I completed my undergraduate studies here at York with an integrated MSci degree in ‘Natural Sciences specialising in Neuroscience’. Throughout this time, I was a research assistant for Dr Karla Evans in the Complex Cognitive Processing lab, working on projects related to scene gist processing and crossmodal visual search. My final year undergraduate project was supervised by Dr Ines Hahn (Department of Biology) and Prof Alex Wade and involved recording and analysing steady-state visually-evoked potentials from fruit flies.
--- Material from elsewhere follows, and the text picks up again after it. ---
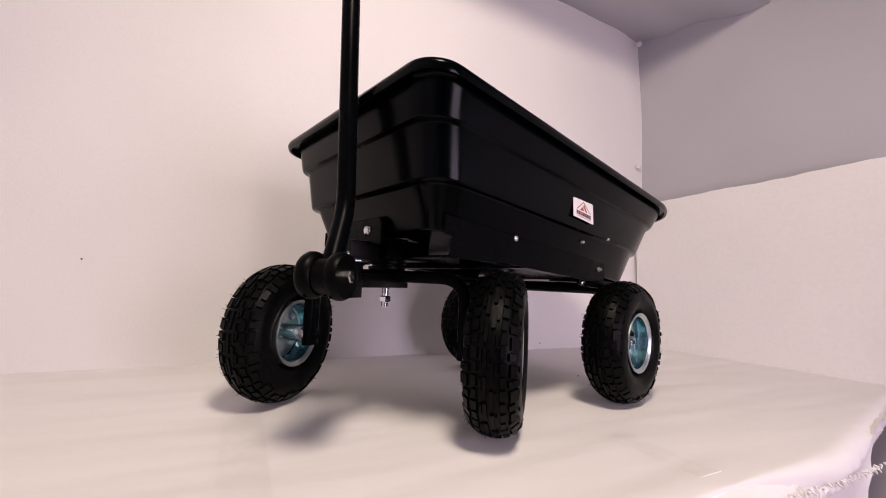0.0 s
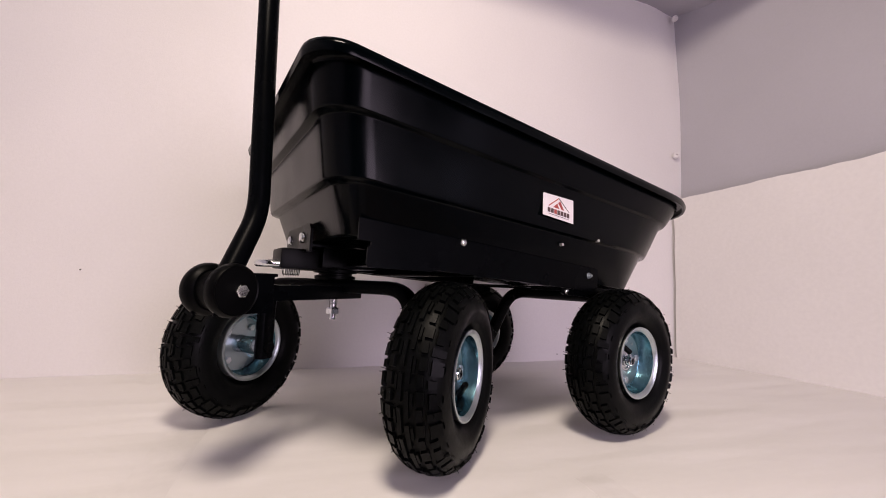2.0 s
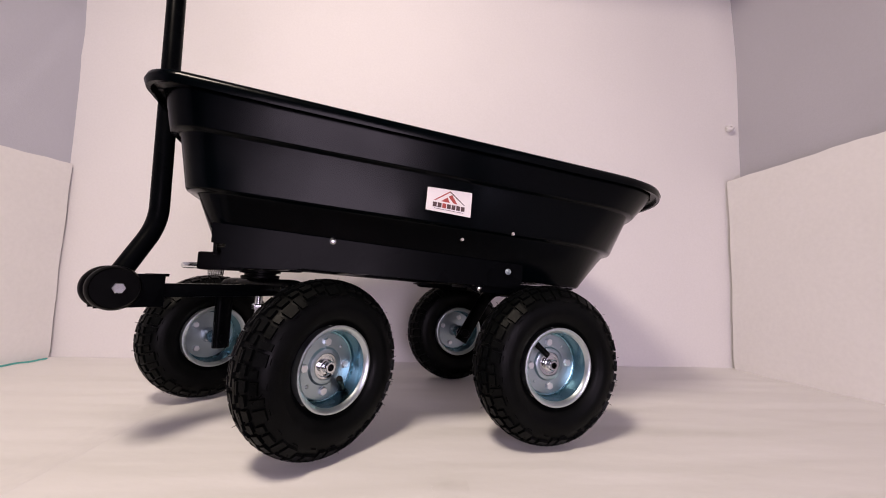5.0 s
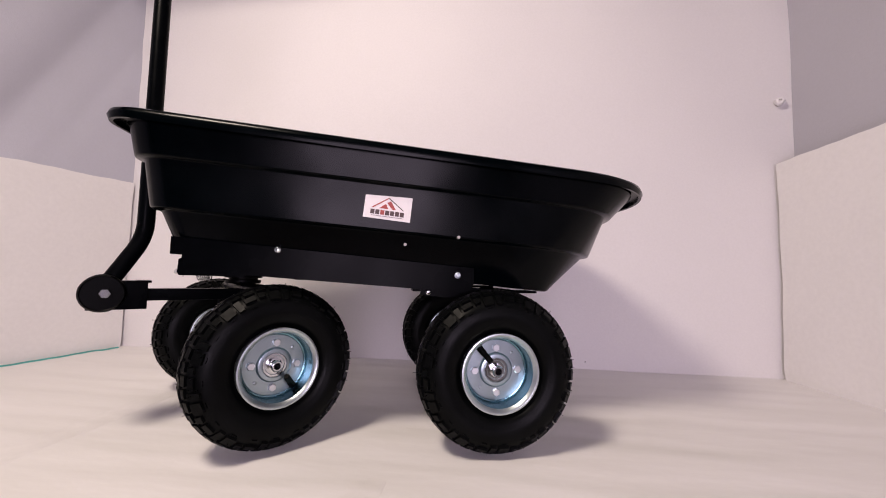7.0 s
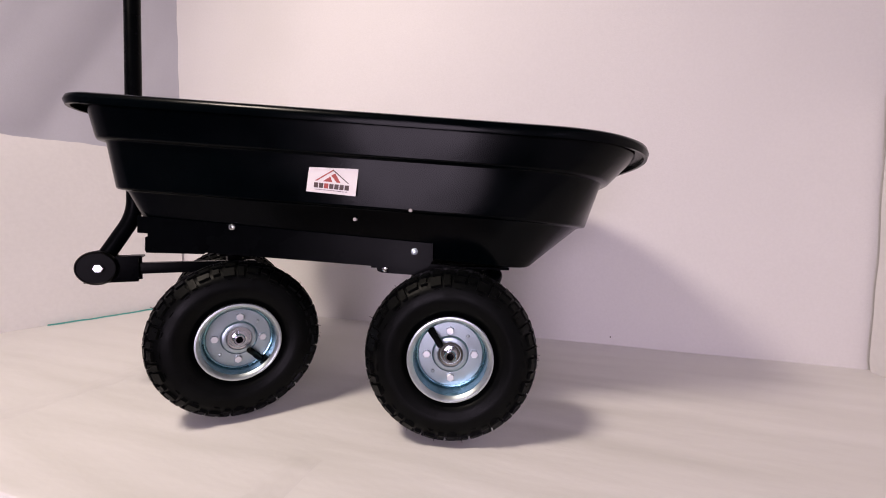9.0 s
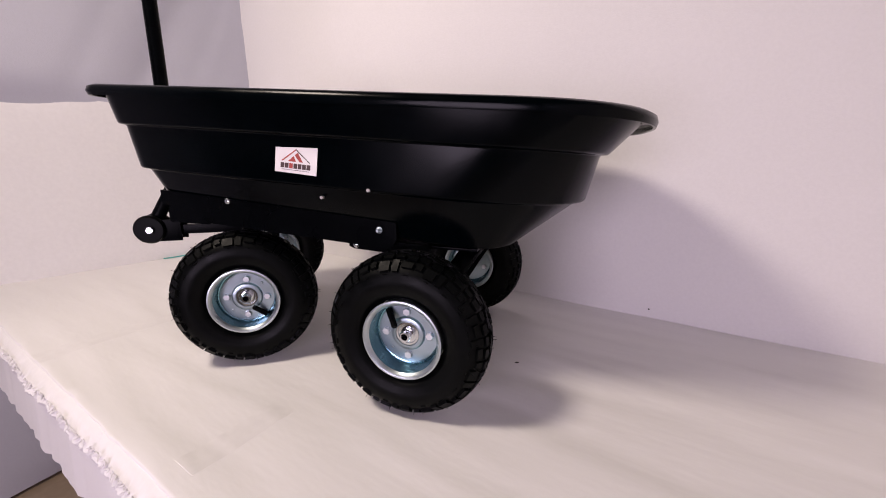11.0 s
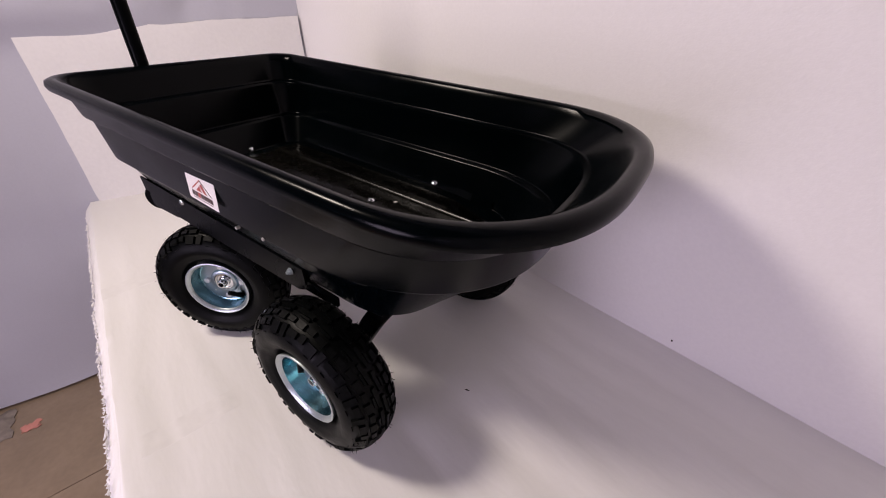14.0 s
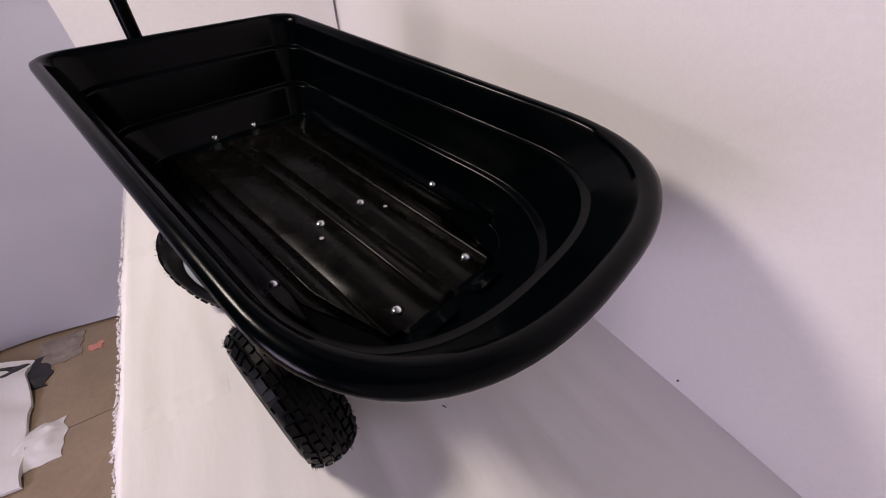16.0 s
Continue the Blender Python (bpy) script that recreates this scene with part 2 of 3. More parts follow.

Scene Complexity Perception and Image Memorability
Given two images, you can effortlessly judge which one would be more “complex”. Your judgement would even be consistent with those of other people’s. Recent work from our lab (Kyle-Davidson et al., under review), as well as others (e.g., Saraee et al., 2020) have shown that more complex images tend to be more memorable, and thus, the current project aims to investigate the neural correlates of this relationship.
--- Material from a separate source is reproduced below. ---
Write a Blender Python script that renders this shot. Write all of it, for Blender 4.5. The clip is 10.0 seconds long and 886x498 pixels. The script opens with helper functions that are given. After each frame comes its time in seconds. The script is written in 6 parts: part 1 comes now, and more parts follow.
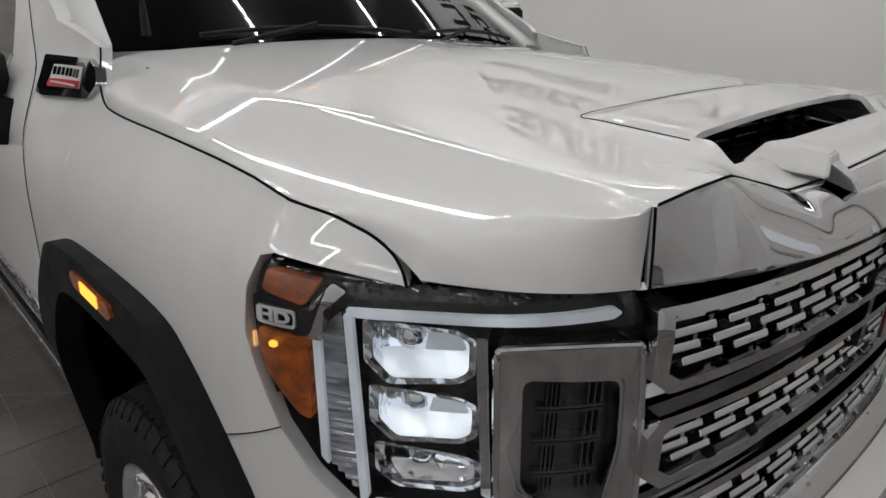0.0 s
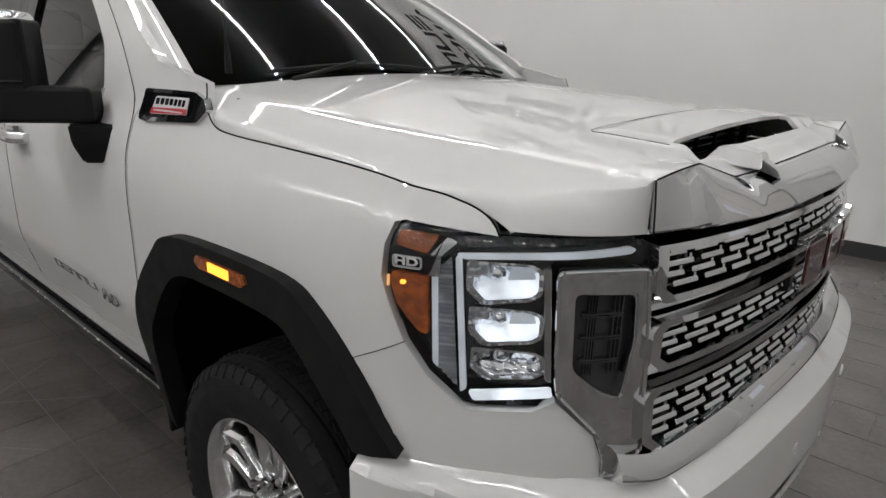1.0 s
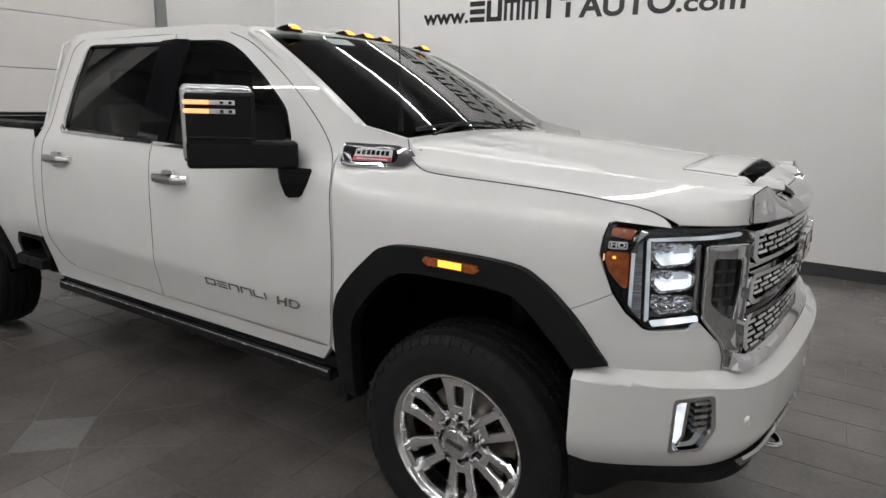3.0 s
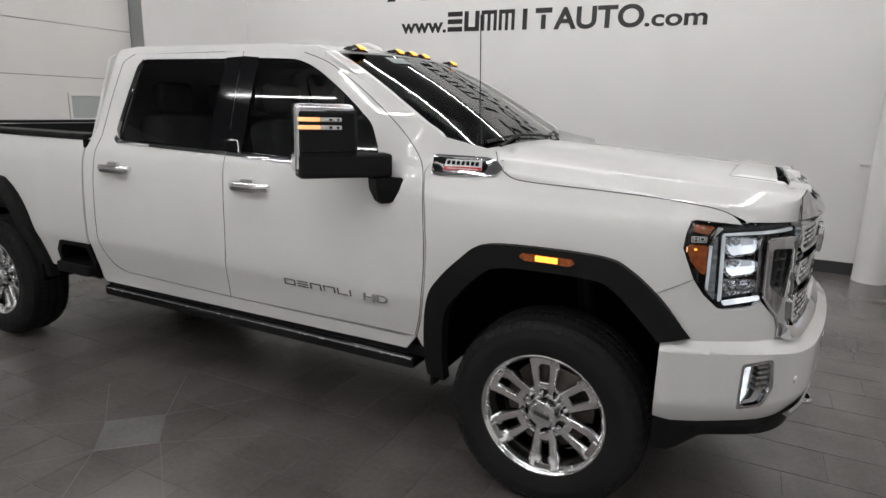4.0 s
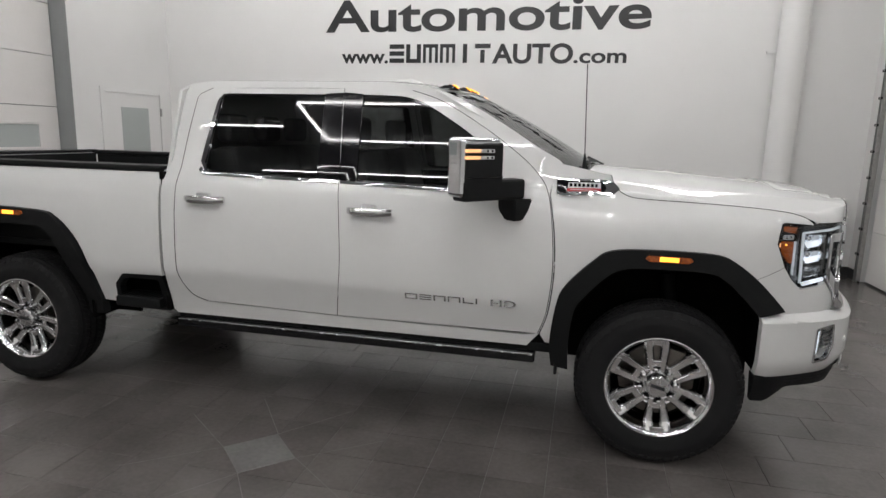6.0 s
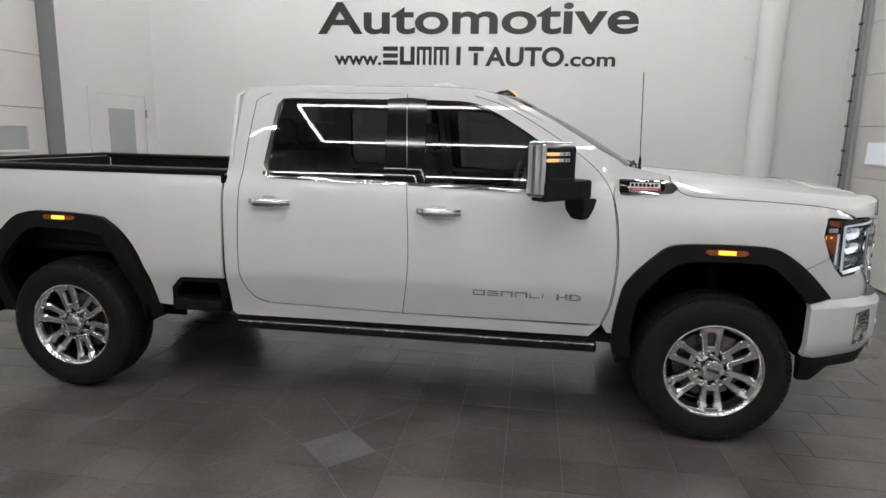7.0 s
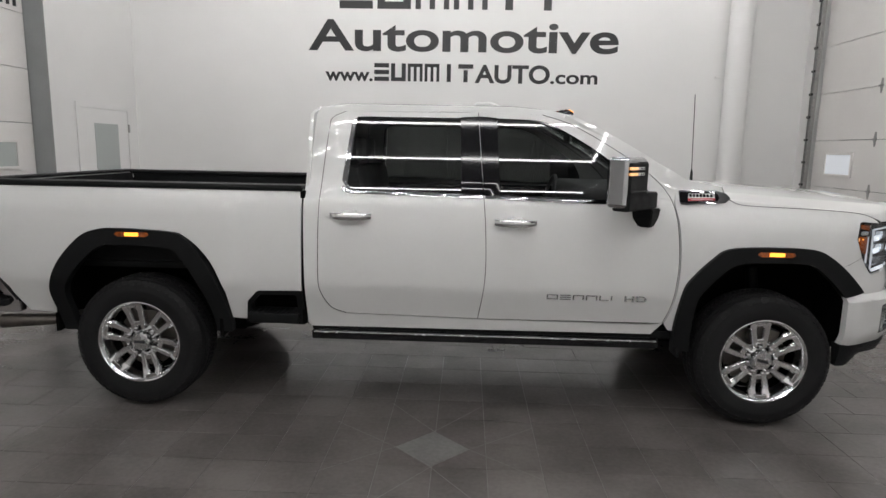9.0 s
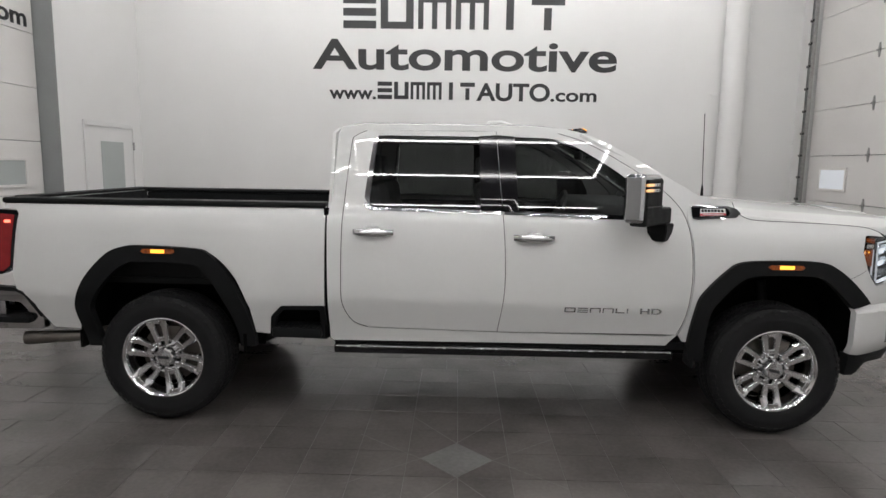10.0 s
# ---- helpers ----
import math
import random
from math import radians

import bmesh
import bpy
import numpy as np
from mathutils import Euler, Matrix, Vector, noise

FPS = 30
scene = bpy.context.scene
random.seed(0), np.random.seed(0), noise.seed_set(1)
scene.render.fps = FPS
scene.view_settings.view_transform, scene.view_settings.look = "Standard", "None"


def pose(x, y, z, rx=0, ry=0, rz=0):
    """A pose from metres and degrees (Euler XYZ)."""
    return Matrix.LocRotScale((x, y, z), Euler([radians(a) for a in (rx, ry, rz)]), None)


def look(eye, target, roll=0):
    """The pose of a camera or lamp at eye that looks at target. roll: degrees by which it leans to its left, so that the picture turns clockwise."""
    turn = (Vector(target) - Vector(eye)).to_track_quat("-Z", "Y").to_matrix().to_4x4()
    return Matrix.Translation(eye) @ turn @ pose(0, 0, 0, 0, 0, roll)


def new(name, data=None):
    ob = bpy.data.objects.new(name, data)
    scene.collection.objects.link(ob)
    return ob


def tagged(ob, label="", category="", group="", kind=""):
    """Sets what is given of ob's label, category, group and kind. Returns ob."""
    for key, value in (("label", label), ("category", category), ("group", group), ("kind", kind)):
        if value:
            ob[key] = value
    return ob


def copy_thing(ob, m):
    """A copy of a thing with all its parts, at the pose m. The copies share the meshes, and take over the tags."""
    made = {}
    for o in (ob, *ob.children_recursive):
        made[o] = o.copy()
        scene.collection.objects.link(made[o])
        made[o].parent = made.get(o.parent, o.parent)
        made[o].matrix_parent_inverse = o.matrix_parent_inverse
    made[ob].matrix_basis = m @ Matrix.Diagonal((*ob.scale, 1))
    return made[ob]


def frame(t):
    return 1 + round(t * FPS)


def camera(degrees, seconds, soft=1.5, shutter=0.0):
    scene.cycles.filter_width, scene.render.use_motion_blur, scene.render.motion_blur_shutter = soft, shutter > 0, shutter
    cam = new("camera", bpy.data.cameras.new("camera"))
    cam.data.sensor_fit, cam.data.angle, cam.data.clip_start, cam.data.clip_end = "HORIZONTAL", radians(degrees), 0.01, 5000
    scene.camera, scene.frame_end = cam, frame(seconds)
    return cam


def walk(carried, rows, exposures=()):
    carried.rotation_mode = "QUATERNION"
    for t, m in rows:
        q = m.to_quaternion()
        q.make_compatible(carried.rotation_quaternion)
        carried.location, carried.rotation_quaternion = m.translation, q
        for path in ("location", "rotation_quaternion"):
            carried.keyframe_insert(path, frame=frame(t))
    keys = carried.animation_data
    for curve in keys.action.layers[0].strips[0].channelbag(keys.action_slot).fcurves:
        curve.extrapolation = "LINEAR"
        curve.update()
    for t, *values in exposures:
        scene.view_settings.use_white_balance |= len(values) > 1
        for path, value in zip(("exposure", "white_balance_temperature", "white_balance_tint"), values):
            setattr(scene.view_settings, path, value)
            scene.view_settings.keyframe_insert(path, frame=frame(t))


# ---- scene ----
cam = camera(72.0, 10.0)
PATH = [
    (0, (1.103, -1.296, 1.587), (-0.229, 0.034, 0.907), 1.4),
    (0.5, (1.157, -1.49, 1.6), (-0.169, -0.148, 0.936), 1.2),
    (1, (1.226, -1.683, 1.604), (-0.041, -0.252, 1.013), 1.3),
    (1.5, (1.249, -1.904, 1.607), (0.004, -0.413, 1.131), 1.3),
    (2, (1.259, -2.209, 1.626), (0.067, -0.672, 1.157), 1.2),
    (2.5, (1.17, -2.451, 1.638), (0.051, -0.861, 1.171), 1.4),
    (4, (0.663, -3.319, 1.713), (-0.204, -1.574, 1.26), 1.7),
    (4.5, (0.409, -3.52, 1.709), (-0.359, -1.726, 1.268), 1.6),
    (5, (0.136, -3.767, 1.716), (-0.504, -1.916, 1.311), 1.5),
    (5.5, (-0.139, -3.993, 1.72), (-0.666, -2.102, 1.34), 1.5),
    (7, (-1.07, -4.471, 1.733), (-1.349, -2.525, 1.365), 1.3),
    (7.5, (-1.328, -4.538, 1.738), (-1.526, -2.581, 1.374), 1.3),
    (8, (-1.56, -4.627, 1.744), (-1.697, -2.662, 1.395), 1.2),
    (8.5, (-1.742, -4.745, 1.764), (-1.843, -2.776, 1.428), 1.1),
    (9, (-1.906, -4.78, 1.738), (-1.979, -2.807, 1.414), 1.1),
    (9.5, (-2.028, -4.796, 1.734), (-2.078, -2.817, 1.448), 1.0),
    (10, (-2.095, -4.885, 1.749), (-2.138, -2.904, 1.475), 0.9),
]
walk(cam, [(t, look(eye, target, roll)) for t, eye, target, roll in PATH], [(0.0, -0.34), (0.5, -0.42), (1.0, -0.15), (1.5, -0.06), (2.5, 0.0), (4.0, 0.0), (10.0, -0.02)])

# ---- world and light ----
scene.view_settings.exposure = 0.0
world = bpy.data.worlds.new("world")
scene.world = world
world.use_nodes = True
world.node_tree.nodes["Background"].inputs[0].default_value = (0.6, 0.65, 0.7, 1)
world.node_tree.nodes["Background"].inputs[1].default_value = 0.05

CEIL = 4.9
WALL_Y, WALL_R, WALL_L, WALL_F = 4.69, 3.02, -7.05, -8.2
BAY_R, BAY_Y = 7.2, 1.25
BAY_L = -10.8
LED_POWER = 48.0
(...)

We first reconsider human “complexity perception”, a term that is difficult to define and, even more so, to operationalise. There are many advantages to quantifying the complexity of an image computationally, but these often fall short of fully capturing what affords humans this perception (though see Kyle-Davidson et al., 2023). Tools such as these will then allow us to investigate the neural substrates and temporal dynamics of scene complexity perception and its relationship with image memorability. Understanding this relationship will give us insights into the mechanisms underlying our long-term visual memory, which we tend to take for granted in our everyday lives.